BRIEF: Word for word, give the material below again, minus any images.

DATA EXTRACT:
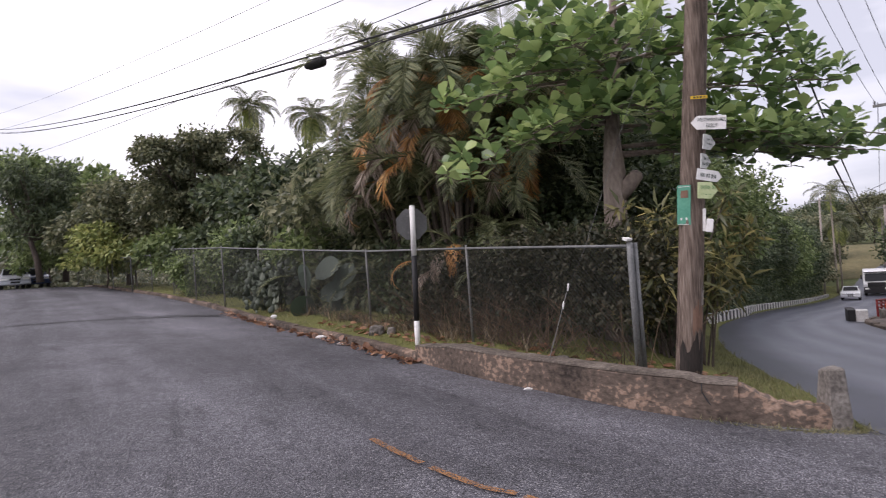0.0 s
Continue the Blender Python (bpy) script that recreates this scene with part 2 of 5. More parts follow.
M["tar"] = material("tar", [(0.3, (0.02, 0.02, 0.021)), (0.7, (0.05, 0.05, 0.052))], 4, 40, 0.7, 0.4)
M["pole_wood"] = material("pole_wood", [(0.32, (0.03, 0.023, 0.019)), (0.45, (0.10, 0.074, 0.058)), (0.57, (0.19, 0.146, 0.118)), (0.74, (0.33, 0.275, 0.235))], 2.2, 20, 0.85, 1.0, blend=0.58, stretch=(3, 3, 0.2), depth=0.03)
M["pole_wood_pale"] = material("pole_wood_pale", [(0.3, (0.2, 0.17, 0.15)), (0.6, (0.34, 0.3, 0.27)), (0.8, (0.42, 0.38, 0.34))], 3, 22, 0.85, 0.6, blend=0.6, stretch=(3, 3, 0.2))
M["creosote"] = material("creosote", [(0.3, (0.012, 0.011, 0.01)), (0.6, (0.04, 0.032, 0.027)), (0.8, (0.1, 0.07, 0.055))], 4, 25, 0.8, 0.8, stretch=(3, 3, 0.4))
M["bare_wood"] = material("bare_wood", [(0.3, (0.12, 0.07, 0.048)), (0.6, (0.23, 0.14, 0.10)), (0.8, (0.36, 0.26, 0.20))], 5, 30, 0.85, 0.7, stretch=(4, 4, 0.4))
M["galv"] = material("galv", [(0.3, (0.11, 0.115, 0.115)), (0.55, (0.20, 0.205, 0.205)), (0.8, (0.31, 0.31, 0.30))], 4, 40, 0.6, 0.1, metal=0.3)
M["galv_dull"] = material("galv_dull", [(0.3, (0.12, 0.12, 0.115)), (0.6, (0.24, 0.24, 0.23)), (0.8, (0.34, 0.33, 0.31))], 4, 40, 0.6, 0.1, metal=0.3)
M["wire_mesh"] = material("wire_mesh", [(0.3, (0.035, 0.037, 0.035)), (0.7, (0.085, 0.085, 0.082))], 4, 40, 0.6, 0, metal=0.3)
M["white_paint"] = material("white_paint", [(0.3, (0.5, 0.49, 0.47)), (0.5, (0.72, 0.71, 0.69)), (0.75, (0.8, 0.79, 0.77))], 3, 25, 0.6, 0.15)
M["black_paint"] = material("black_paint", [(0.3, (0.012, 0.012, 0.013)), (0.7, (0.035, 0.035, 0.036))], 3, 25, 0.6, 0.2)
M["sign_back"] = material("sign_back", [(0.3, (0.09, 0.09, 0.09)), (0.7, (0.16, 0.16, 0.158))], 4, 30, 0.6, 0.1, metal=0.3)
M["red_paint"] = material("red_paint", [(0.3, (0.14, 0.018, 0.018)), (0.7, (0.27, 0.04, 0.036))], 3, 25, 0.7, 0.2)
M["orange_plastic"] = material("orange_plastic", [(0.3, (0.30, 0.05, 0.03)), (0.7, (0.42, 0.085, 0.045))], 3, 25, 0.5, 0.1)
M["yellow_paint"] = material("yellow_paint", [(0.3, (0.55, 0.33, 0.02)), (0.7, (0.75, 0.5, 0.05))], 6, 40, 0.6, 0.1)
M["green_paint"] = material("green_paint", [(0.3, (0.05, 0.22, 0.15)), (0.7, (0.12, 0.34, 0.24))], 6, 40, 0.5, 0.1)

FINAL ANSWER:
0.0 s
Continue the Blender Python (bpy) script that recreates this scene with part 2 of 5. More parts follow.
M["tar"] = material("tar", [(0.3, (0.02, 0.02, 0.021)), (0.7, (0.05, 0.05, 0.052))], 4, 40, 0.7, 0.4)
M["pole_wood"] = material("pole_wood", [(0.32, (0.03, 0.023, 0.019)), (0.45, (0.10, 0.074, 0.058)), (0.57, (0.19, 0.146, 0.118)), (0.74, (0.33, 0.275, 0.235))], 2.2, 20, 0.85, 1.0, blend=0.58, stretch=(3, 3, 0.2), depth=0.03)
M["pole_wood_pale"] = material("pole_wood_pale", [(0.3, (0.2, 0.17, 0.15)), (0.6, (0.34, 0.3, 0.27)), (0.8, (0.42, 0.38, 0.34))], 3, 22, 0.85, 0.6, blend=0.6, stretch=(3, 3, 0.2))
M["creosote"] = material("creosote", [(0.3, (0.012, 0.011, 0.01)), (0.6, (0.04, 0.032, 0.027)), (0.8, (0.1, 0.07, 0.055))], 4, 25, 0.8, 0.8, stretch=(3, 3, 0.4))
M["bare_wood"] = material("bare_wood", [(0.3, (0.12, 0.07, 0.048)), (0.6, (0.23, 0.14, 0.10)), (0.8, (0.36, 0.26, 0.20))], 5, 30, 0.85, 0.7, stretch=(4, 4, 0.4))
M["galv"] = material("galv", [(0.3, (0.11, 0.115, 0.115)), (0.55, (0.20, 0.205, 0.205)), (0.8, (0.31, 0.31, 0.30))], 4, 40, 0.6, 0.1, metal=0.3)
M["galv_dull"] = material("galv_dull", [(0.3, (0.12, 0.12, 0.115)), (0.6, (0.24, 0.24, 0.23)), (0.8, (0.34, 0.33, 0.31))], 4, 40, 0.6, 0.1, metal=0.3)
M["wire_mesh"] = material("wire_mesh", [(0.3, (0.035, 0.037, 0.035)), (0.7, (0.085, 0.085, 0.082))], 4, 40, 0.6, 0, metal=0.3)
M["white_paint"] = material("white_paint", [(0.3, (0.5, 0.49, 0.47)), (0.5, (0.72, 0.71, 0.69)), (0.75, (0.8, 0.79, 0.77))], 3, 25, 0.6, 0.15)
M["black_paint"] = material("black_paint", [(0.3, (0.012, 0.012, 0.013)), (0.7, (0.035, 0.035, 0.036))], 3, 25, 0.6, 0.2)
M["sign_back"] = material("sign_back", [(0.3, (0.09, 0.09, 0.09)), (0.7, (0.16, 0.16, 0.158))], 4, 30, 0.6, 0.1, metal=0.3)
M["red_paint"] = material("red_paint", [(0.3, (0.14, 0.018, 0.018)), (0.7, (0.27, 0.04, 0.036))], 3, 25, 0.7, 0.2)
M["orange_plastic"] = material("orange_plastic", [(0.3, (0.30, 0.05, 0.03)), (0.7, (0.42, 0.085, 0.045))], 3, 25, 0.5, 0.1)
M["yellow_paint"] = material("yellow_paint", [(0.3, (0.55, 0.33, 0.02)), (0.7, (0.75, 0.5, 0.05))], 6, 40, 0.6, 0.1)
M["green_paint"] = material("green_paint", [(0.3, (0.05, 0.22, 0.15)), (0.7, (0.12, 0.34, 0.24))], 6, 40, 0.5, 0.1)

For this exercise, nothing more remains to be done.